### WHAT THE TASK REQUIRES
Reproduce only this span: the line containing "made[o] = o.copy()", the line containing "scene.view_settings.keyframe_insert(path, frame=frame(t))", and every line between them, all exactly as given.

### WORKING DATA
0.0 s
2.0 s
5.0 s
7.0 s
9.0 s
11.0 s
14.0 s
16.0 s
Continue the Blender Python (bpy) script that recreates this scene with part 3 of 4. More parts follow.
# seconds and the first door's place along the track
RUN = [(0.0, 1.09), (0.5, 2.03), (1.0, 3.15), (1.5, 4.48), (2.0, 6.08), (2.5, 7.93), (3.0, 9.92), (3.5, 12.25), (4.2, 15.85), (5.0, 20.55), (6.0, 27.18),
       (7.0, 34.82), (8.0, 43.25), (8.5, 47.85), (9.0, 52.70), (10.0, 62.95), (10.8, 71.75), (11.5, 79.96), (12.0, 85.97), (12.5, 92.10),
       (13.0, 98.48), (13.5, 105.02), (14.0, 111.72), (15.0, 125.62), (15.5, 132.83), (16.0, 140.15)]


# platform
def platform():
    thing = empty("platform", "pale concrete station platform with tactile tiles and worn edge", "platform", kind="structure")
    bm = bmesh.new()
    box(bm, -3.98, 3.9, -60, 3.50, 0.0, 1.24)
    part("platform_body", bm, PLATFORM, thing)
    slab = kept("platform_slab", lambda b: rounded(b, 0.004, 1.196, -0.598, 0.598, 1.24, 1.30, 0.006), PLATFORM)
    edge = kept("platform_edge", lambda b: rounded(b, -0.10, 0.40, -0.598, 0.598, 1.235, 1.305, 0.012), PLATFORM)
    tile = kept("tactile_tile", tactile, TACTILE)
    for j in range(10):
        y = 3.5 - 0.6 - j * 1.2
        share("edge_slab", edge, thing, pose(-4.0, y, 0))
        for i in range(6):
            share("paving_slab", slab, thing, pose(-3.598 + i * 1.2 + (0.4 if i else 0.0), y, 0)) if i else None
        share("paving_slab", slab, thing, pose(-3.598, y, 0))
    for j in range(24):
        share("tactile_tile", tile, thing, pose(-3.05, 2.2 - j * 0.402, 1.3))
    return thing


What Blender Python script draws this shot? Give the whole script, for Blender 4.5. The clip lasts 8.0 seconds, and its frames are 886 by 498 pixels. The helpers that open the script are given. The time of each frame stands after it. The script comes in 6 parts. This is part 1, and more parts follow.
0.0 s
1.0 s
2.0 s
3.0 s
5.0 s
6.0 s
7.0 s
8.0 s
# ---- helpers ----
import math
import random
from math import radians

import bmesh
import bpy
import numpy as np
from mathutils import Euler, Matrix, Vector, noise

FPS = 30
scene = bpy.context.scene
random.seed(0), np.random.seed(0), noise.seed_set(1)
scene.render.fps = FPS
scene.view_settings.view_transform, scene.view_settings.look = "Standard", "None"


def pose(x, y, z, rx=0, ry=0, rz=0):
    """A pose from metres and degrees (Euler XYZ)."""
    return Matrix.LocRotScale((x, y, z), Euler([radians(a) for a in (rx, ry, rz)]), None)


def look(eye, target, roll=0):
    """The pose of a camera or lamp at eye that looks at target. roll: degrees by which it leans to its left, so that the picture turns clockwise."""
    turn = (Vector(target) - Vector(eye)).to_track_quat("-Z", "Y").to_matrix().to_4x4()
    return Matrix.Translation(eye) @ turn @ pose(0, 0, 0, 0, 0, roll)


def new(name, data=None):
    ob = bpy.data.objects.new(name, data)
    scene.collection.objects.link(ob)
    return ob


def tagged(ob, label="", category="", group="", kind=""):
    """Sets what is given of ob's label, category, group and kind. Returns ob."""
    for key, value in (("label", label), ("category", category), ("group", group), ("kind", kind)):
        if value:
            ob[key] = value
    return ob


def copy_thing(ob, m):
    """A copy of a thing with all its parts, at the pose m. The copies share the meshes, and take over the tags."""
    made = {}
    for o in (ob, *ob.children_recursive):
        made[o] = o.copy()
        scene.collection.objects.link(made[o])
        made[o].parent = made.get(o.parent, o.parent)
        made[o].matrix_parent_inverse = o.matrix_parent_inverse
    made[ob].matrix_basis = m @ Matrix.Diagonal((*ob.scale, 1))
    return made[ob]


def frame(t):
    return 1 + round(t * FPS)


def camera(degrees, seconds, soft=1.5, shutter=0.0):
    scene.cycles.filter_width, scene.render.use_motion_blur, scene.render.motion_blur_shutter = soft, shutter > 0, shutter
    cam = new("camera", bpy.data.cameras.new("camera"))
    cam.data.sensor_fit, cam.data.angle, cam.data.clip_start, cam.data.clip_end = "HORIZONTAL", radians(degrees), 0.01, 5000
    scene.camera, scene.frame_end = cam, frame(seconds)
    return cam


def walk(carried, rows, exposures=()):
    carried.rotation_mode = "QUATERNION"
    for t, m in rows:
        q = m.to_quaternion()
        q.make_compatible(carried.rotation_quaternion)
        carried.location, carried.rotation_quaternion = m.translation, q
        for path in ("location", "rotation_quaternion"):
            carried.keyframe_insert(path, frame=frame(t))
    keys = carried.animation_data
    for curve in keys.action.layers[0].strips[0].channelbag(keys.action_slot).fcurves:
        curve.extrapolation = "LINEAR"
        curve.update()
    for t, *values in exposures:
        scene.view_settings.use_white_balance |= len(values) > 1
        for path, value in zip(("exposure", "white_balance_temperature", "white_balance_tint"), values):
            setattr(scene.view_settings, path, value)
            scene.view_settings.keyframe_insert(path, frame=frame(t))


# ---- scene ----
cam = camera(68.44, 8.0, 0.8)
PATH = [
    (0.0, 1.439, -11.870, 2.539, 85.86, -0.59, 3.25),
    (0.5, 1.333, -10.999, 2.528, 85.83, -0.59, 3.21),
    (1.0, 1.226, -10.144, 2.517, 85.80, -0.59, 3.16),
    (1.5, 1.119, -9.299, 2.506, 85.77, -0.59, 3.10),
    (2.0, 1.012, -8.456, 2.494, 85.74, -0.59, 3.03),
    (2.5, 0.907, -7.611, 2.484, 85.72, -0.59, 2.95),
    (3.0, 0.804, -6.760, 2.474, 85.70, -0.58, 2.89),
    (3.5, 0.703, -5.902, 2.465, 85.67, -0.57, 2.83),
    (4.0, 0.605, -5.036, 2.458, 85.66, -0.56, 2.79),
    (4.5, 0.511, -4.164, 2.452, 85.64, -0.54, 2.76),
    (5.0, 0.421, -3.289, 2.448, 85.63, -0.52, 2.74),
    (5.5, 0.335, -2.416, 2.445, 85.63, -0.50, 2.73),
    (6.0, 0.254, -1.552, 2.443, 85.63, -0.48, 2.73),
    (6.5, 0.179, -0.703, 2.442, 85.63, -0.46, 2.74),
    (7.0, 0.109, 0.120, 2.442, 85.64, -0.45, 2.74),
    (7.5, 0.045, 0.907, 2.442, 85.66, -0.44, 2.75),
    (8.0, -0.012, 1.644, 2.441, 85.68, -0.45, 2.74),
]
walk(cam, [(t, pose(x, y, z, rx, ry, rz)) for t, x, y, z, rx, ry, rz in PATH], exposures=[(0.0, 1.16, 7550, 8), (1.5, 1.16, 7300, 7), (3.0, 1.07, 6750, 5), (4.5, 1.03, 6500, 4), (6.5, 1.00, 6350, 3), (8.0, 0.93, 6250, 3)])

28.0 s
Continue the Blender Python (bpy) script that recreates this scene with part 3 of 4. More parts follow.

### SOLUTION
        made[o] = o.copy()
        scene.collection.objects.link(made[o])
        made[o].parent = made.get(o.parent, o.parent)
        made[o].matrix_parent_inverse = o.matrix_parent_inverse
    made[ob].matrix_basis = m @ Matrix.Diagonal((*ob.scale, 1))
    return made[ob]


def frame(t):
    return 1 + round(t * FPS)


def camera(degrees, seconds, soft=1.5, shutter=0.0):
    scene.cycles.filter_width, scene.render.use_motion_blur, scene.render.motion_blur_shutter = soft, shutter > 0, shutter
    cam = new("camera", bpy.data.cameras.new("camera"))
    cam.data.sensor_fit, cam.data.angle, cam.data.clip_start, cam.data.clip_end = "HORIZONTAL", radians(degrees), 0.01, 5000
    scene.camera, scene.frame_end = cam, frame(seconds)
    return cam


def walk(carried, rows, exposures=()):
    carried.rotation_mode = "QUATERNION"
    for t, m in rows:
        q = m.to_quaternion()
        q.make_compatible(carried.rotation_quaternion)
        carried.location, carried.rotation_quaternion = m.translation, q
        for path in ("location", "rotation_quaternion"):
            carried.keyframe_insert(path, frame=frame(t))
    keys = carried.animation_data
    for curve in keys.action.layers[0].strips[0].channelbag(keys.action_slot).fcurves:
        curve.extrapolation = "LINEAR"
        curve.update()
    for t, *values in exposures:
        scene.view_settings.use_white_balance |= len(values) > 1
        for path, value in zip(("exposure", "white_balance_temperature", "white_balance_tint"), values):
            setattr(scene.view_settings, path, value)
            scene.view_settings.keyframe_insert(path, frame=frame(t))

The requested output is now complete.